No requerimento apresentado, as deputadas lembraram que, em entrevista ao programa “Sem Censura” da TV Brasil, realizada em agosto passado, o ministro Milton Ribeiro declarou que “a criança com deficiência é colocada dentro de uma sala de alunos sem deficiência. Ela não aprendia, ela ‘atrapalhava’ – entre aspas, essa palavra eu falo com muito cuidado – ela atrapalhava o aprendizado dos outros, porque a professora não tinha equipe, não tinha conhecimento para dar a ela atenção especial”. O ministro também declarou que a “universidade deveria, na verdade, ser para poucos”.
Também em entrevista ao programa Direto ao Ponto, da Rádio Jovem Pan, Ribeiro afirmou: “O que nós queremos? Nós não queremos o inclusivismo. Criticam essa minha terminologia, mas é essa mesmo que eu continuo a usar. É claro que existe uma deficiência como a síndrome de Down, que existem alguns graus, que a criança colocada ali no meio, socializa. Mas 12% não têm condições de conviver ali [na sala de aula].”
Segundo as propositoras, as falas proferidas por um ministro de Estado “ganham o peso e relevância de sua autoridade”. Para elas, quando isso se dá publicamente em veículo de imprensa, em emissora pública, para toda a população brasileira ouvir, “têm projeção nacional”. A audiência pública foi coordenada pela deputada Erika Kokay.
Protesto
Durante o debate, a deputada Maria do Rosário afirmou que a audiência foi uma forma de protesto por parte dos deputados contra a fala do ministro que, segundo ela, faz parte de um conjunto de ações de desmonte da educação de pessoas com deficiência.
“Não está escrito na Constituição que a educação é para alguns, está escrito que todas as pessoas, todos os brasileiros e brasileiras têm direito à educação e é um dever do Estado.
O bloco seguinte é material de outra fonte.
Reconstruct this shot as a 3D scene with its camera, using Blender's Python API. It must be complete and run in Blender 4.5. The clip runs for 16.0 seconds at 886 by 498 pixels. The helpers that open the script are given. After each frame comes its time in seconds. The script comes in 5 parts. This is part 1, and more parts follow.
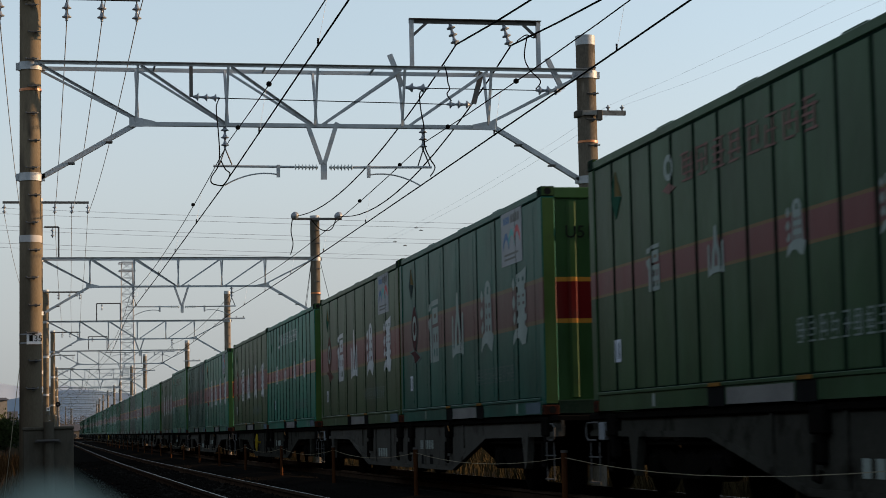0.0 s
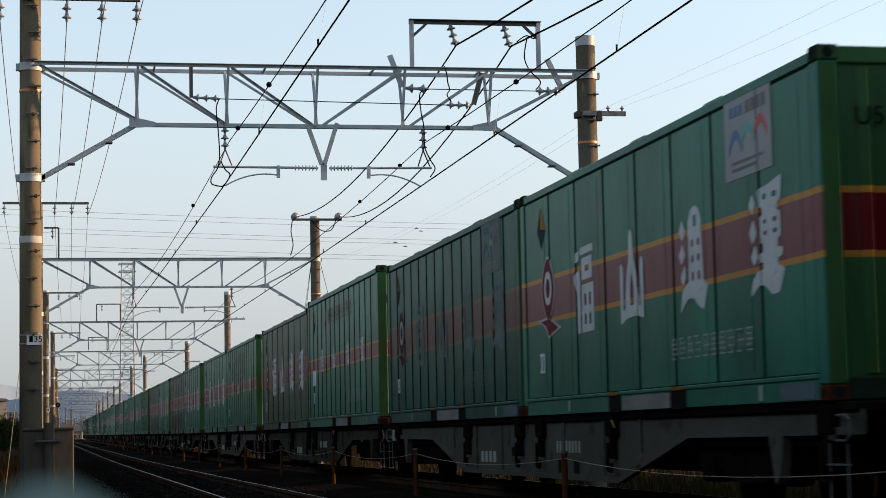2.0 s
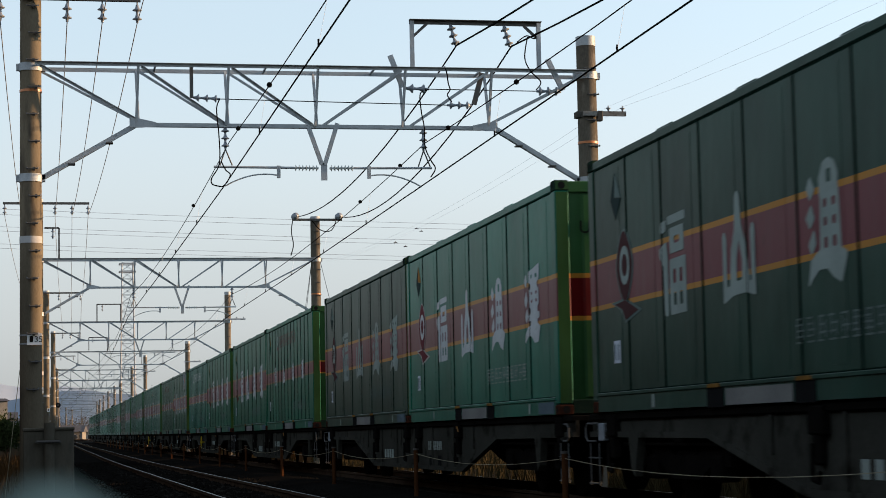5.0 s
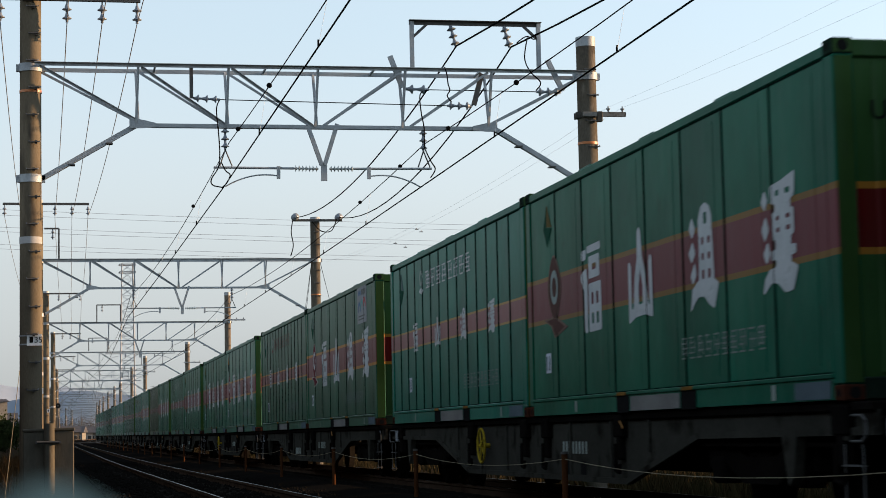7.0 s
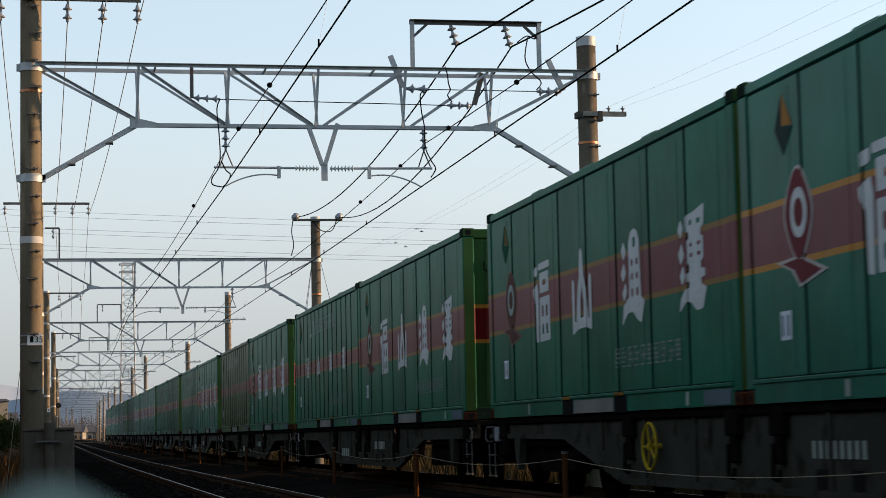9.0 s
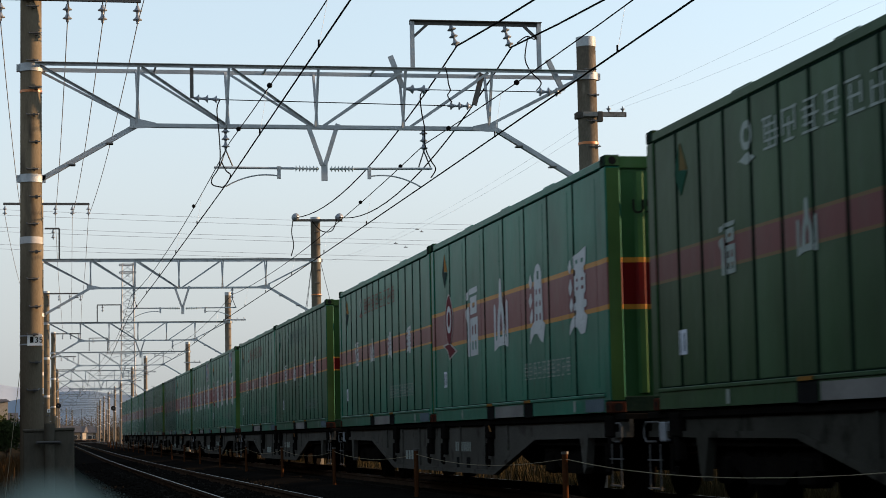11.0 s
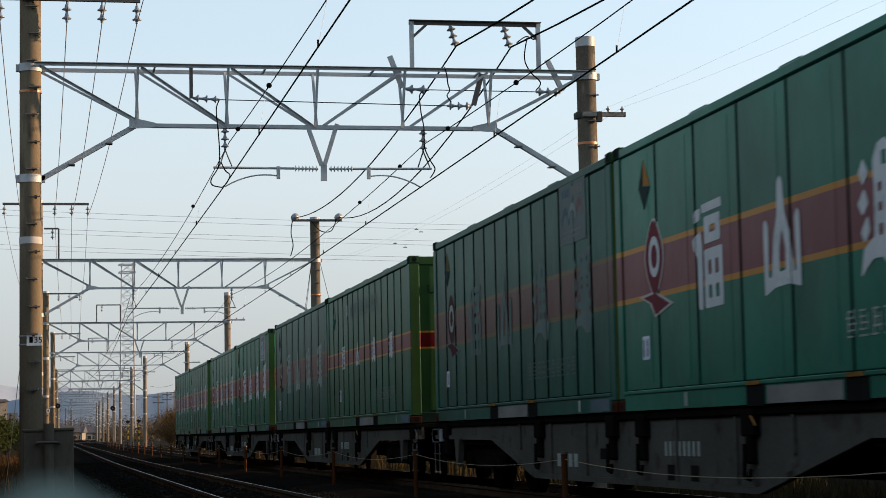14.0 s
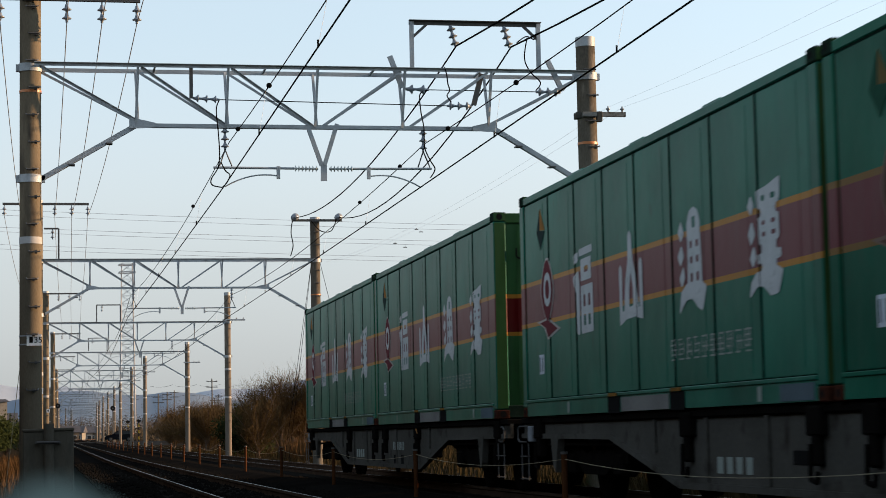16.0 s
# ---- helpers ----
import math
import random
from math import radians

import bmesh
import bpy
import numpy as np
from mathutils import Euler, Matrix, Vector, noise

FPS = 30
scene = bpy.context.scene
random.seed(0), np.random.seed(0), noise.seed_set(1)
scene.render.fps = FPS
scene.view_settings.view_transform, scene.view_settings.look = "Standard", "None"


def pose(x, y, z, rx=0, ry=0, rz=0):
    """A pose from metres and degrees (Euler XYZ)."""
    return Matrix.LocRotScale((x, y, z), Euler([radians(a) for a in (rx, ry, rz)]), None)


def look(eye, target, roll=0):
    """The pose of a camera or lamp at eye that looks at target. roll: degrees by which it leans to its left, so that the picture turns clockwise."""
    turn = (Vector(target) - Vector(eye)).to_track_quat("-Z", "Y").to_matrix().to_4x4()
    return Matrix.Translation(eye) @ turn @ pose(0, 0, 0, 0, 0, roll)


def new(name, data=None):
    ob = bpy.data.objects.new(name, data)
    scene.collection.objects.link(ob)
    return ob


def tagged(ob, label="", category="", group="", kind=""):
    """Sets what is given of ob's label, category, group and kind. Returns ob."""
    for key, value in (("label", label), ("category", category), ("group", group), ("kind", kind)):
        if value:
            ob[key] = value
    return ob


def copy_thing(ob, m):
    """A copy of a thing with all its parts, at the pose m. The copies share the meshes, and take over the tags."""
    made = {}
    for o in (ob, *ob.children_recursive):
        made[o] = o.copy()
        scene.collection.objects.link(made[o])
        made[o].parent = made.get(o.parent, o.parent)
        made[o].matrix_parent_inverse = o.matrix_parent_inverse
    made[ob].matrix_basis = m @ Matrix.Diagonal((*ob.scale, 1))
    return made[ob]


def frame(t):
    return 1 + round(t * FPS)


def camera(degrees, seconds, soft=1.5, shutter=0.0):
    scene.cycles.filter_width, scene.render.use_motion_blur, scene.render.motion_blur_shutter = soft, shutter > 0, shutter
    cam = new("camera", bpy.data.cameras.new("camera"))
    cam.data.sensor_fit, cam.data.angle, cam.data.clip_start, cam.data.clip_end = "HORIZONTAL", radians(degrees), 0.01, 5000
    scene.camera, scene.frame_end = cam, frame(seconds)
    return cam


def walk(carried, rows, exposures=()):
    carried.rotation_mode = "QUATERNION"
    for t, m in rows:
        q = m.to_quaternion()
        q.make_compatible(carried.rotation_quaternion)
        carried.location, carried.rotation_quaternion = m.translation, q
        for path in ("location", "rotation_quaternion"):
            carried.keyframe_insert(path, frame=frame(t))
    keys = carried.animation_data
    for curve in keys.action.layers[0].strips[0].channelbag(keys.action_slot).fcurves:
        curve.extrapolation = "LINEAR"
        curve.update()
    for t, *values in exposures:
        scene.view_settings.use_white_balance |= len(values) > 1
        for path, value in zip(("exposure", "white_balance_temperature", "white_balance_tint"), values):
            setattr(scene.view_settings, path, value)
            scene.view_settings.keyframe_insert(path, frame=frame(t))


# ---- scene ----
# ---- camera: low on a stand beside the line, almost still ----
cam = camera(24.965, 16.0, soft=0.6, shutter=0.1)
EYE = Vector((0.0, 0.0, 0.756))
cam.data.dof.use_dof, cam.data.dof.focus_distance, cam.data.dof.aperture_fstop = True, 40.0, 16.0


def aim(right, down):
    """The view, turned by a few hundred-thousandths of a turn as the stand settles."""
    yaw, pitch = 0.19543 - right, 0.09258 + down
    ahead = Vector((math.sin(yaw) * math.cos(pitch), math.cos(yaw) * math.cos(pitch), math.sin(pitch)))
    return look(EYE, EYE + ahead * 50.0, -1.141)


walk(cam, [(0.0, aim(0.0, -0.00075)), (1.0, aim(0.0, -0.00062)), (2.0, aim(0.0, -0.0004)), (4.0, aim(0.0002, -0.0004)),
           (6.5, aim(0.0001, -0.0001)), (7.5, aim(0.0001, 0.0)), (8.7, aim(0.0003, -0.0002)), (11.5, aim(0.0003, 0.0)),
           (13.0, aim(0.0, 0.0)), (16.0, aim(0.0, 0.0))],
     exposures=[(0.0, 1.12, 6500, 14), (0.8, 1.25, 6500, 14), (1.8, 1.42, 6500, 14), (16.0, 1.42, 6500, 14)])

# ---- world, sun, exposure ----
SUN_EL, SUN_AZ = 10.5, 92.5        # degrees; azimuth from the line's direction, clockwise
world = bpy.data.worlds.new("evening_sky")
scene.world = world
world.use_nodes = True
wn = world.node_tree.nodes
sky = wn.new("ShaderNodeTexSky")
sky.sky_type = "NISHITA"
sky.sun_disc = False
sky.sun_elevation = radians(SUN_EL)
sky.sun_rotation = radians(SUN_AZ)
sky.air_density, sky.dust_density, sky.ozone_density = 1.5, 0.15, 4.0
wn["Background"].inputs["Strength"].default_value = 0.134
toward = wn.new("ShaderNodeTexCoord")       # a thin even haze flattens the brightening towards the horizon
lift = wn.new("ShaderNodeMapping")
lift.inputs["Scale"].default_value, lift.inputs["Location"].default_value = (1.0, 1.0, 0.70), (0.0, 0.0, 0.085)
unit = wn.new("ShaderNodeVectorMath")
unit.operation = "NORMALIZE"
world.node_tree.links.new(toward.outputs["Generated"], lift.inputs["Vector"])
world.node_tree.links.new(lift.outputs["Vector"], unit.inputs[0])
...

E caberia exclusivamente ao ministro, independentemente das suas posições e convicções pessoais, cumprir a Constituição, ou sair do cargo que ocupa admitindo a impossibilidade de cumpri-la”, disse a deputada.
Intolerância e ignorância técnica
Ao analisar os pronunciamentos do ministro da Educação, o idealizador do Instituto Rodrigo Mendes e representante da Rede IN – Rede Brasileira de Inclusão da Pessoa com Deficiência, Rodrigo Hübner Mendes, afirmou que as declarações de Milton Ribeiro “escancara uma gigantesca intolerância que não se restringe às crianças com deficiência”. Para ele, “é uma intolerância que vai para todas as direções.
O representante da Rede IN creditou a postura do ministro à “ignorância técnica” do Ministério que, segundo ele, “tem tomado posições com base na crença de toda natureza, menos, eu diria, na ciência e evidências”. Hubner acredita que “essa sim deveria ser a base para quem toma decisões para a futuro da educação no País”.
O idealizador do Instituto Rodrigo Mendes lamenta e espera “que o MEC busque mais informações e possa cumprir com sua responsabilidade”.
Desconexão com a Constituição
Para Hugo Porto, representante da Associação Nacional do Ministério Público de Defesa dos Direitos dos Idosos e Pessoas com Deficiência (Ampid) também apontou “fragilidade técnica” da assessoria do MEC.
“A fala do ministro causa extremada preocupação porque apresenta desconexão com os ditames constitucionais – frágil assessoria técnica do ministro que não teve cuidado de aprofundar sobre o tema para poder falar à Nação”, criticou.
O representante da Ampid avaliou também que as declarações de Milton Ribeiro “não contribui, pelo contrário, deseduca a sociedade e coloca o povo brasileiro em constrangimento internacional”.
“Mais grave porque é uma fala discriminatória, que desconhece a importância da diversidade num processo de construção do ser, e que se afasta indiscutivelmente dos processos pedagógicos e isso não pode vir da Casa da Educação brasileira, pelo menos da Casa formal, nosso Ministério”, avaliou Hugo Porto. “A inclusão é dever do Estado Brasileiro”, acrescentou.
Declaração alinhada
Ao se posicionar, Andreia Colares, orientadora Educacional IFSul e Pós-doutoranda em Educação – UPF – Doutora em Educação – PUCRS, destacou o conflito com a legislação presente nos pronunciamentos do ministro da Educação.
“A fala do ministro é conflitante com a legislação, mas ela, infelizmente, é alinhada com a decisão desse governo. Qual é essa decisão? A de restringir a participação das pessoas com deficiência na sociedade”, alertou.